>> START
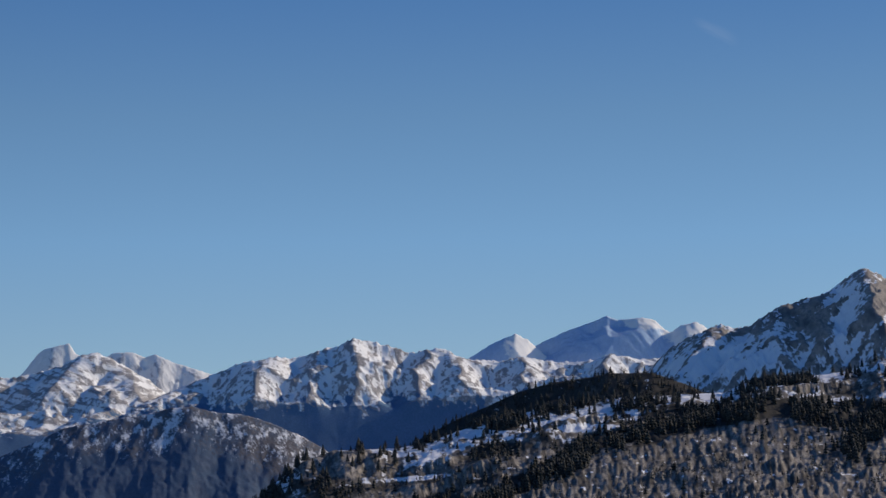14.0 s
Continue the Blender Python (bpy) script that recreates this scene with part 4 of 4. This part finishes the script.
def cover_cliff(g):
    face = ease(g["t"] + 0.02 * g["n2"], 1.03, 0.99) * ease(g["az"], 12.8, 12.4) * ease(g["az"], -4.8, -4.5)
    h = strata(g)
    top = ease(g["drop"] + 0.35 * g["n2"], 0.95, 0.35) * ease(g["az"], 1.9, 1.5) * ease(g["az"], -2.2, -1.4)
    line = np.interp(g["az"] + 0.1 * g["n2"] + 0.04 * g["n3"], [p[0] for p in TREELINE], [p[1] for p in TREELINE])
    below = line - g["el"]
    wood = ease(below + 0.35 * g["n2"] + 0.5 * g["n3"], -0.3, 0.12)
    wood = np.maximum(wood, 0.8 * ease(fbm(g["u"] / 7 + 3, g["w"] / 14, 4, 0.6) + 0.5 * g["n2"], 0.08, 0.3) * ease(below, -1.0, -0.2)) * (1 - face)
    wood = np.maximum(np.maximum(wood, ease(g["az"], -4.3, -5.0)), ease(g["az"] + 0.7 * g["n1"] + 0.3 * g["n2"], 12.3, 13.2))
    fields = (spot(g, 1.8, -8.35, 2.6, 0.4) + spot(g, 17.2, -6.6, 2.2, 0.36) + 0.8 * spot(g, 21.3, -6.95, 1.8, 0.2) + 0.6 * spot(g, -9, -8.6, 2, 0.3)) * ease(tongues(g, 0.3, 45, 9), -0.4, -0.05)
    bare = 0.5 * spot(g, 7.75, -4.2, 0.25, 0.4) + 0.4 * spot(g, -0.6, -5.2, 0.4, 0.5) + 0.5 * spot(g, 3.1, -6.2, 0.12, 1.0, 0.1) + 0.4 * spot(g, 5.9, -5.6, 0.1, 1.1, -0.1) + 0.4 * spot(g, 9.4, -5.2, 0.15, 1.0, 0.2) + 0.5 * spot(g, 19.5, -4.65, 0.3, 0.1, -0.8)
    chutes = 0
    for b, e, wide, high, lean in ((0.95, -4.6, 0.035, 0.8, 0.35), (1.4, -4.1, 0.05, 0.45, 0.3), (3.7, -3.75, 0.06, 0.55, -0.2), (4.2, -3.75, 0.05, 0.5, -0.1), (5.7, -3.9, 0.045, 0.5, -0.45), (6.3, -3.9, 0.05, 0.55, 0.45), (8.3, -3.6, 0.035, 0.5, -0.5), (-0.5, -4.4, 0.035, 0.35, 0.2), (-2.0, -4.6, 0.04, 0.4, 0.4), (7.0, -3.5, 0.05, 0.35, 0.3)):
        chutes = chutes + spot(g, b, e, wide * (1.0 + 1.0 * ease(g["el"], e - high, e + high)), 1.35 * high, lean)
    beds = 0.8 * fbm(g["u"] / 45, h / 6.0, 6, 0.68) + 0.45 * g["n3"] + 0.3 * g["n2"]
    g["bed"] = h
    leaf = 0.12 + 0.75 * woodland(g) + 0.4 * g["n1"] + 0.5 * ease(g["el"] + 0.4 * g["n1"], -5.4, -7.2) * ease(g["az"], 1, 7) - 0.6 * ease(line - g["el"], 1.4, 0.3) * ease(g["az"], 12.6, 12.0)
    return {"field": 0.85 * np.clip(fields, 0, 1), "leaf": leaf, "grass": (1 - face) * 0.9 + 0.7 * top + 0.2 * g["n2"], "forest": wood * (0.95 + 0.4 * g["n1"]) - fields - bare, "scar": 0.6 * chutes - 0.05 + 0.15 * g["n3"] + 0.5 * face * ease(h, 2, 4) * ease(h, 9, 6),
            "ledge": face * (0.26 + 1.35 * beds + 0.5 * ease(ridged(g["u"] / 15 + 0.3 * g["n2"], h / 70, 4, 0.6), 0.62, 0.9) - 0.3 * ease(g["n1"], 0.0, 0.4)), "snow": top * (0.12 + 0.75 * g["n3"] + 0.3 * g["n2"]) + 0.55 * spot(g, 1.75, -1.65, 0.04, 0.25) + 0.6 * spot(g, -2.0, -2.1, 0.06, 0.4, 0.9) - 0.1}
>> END
§ **Exercise brief**:
Send back the data above word for word, with the pictures left out.

§ **Full answer**:
14.0 s
Continue the Blender Python (bpy) script that recreates this scene with part 4 of 4. This part finishes the script.
def cover_cliff(g):
    face = ease(g["t"] + 0.02 * g["n2"], 1.03, 0.99) * ease(g["az"], 12.8, 12.4) * ease(g["az"], -4.8, -4.5)
    h = strata(g)
    top = ease(g["drop"] + 0.35 * g["n2"], 0.95, 0.35) * ease(g["az"], 1.9, 1.5) * ease(g["az"], -2.2, -1.4)
    line = np.interp(g["az"] + 0.1 * g["n2"] + 0.04 * g["n3"], [p[0] for p in TREELINE], [p[1] for p in TREELINE])
    below = line - g["el"]
    wood = ease(below + 0.35 * g["n2"] + 0.5 * g["n3"], -0.3, 0.12)
    wood = np.maximum(wood, 0.8 * ease(fbm(g["u"] / 7 + 3, g["w"] / 14, 4, 0.6) + 0.5 * g["n2"], 0.08, 0.3) * ease(below, -1.0, -0.2)) * (1 - face)
    wood = np.maximum(np.maximum(wood, ease(g["az"], -4.3, -5.0)), ease(g["az"] + 0.7 * g["n1"] + 0.3 * g["n2"], 12.3, 13.2))
    fields = (spot(g, 1.8, -8.35, 2.6, 0.4) + spot(g, 17.2, -6.6, 2.2, 0.36) + 0.8 * spot(g, 21.3, -6.95, 1.8, 0.2) + 0.6 * spot(g, -9, -8.6, 2, 0.3)) * ease(tongues(g, 0.3, 45, 9), -0.4, -0.05)
    bare = 0.5 * spot(g, 7.75, -4.2, 0.25, 0.4) + 0.4 * spot(g, -0.6, -5.2, 0.4, 0.5) + 0.5 * spot(g, 3.1, -6.2, 0.12, 1.0, 0.1) + 0.4 * spot(g, 5.9, -5.6, 0.1, 1.1, -0.1) + 0.4 * spot(g, 9.4, -5.2, 0.15, 1.0, 0.2) + 0.5 * spot(g, 19.5, -4.65, 0.3, 0.1, -0.8)
    chutes = 0
    for b, e, wide, high, lean in ((0.95, -4.6, 0.035, 0.8, 0.35), (1.4, -4.1, 0.05, 0.45, 0.3), (3.7, -3.75, 0.06, 0.55, -0.2), (4.2, -3.75, 0.05, 0.5, -0.1), (5.7, -3.9, 0.045, 0.5, -0.45), (6.3, -3.9, 0.05, 0.55, 0.45), (8.3, -3.6, 0.035, 0.5, -0.5), (-0.5, -4.4, 0.035, 0.35, 0.2), (-2.0, -4.6, 0.04, 0.4, 0.4), (7.0, -3.5, 0.05, 0.35, 0.3)):
        chutes = chutes + spot(g, b, e, wide * (1.0 + 1.0 * ease(g["el"], e - high, e + high)), 1.35 * high, lean)
    beds = 0.8 * fbm(g["u"] / 45, h / 6.0, 6, 0.68) + 0.45 * g["n3"] + 0.3 * g["n2"]
    g["bed"] = h
    leaf = 0.12 + 0.75 * woodland(g) + 0.4 * g["n1"] + 0.5 * ease(g["el"] + 0.4 * g["n1"], -5.4, -7.2) * ease(g["az"], 1, 7) - 0.6 * ease(line - g["el"], 1.4, 0.3) * ease(g["az"], 12.6, 12.0)
    return {"field": 0.85 * np.clip(fields, 0, 1), "leaf": leaf, "grass": (1 - face) * 0.9 + 0.7 * top + 0.2 * g["n2"], "forest": wood * (0.95 + 0.4 * g["n1"]) - fields - bare, "scar": 0.6 * chutes - 0.05 + 0.15 * g["n3"] + 0.5 * face * ease(h, 2, 4) * ease(h, 9, 6),
            "ledge": face * (0.26 + 1.35 * beds + 0.5 * ease(ridged(g["u"] / 15 + 0.3 * g["n2"], h / 70, 4, 0.6), 0.62, 0.9) - 0.3 * ease(g["n1"], 0.0, 0.4)), "snow": top * (0.12 + 0.75 * g["n3"] + 0.3 * g["n2"]) + 0.55 * spot(g, 1.75, -1.65, 0.04, 0.25) + 0.6 * spot(g, -2.0, -2.1, 0.06, 0.4, 0.9) - 0.1}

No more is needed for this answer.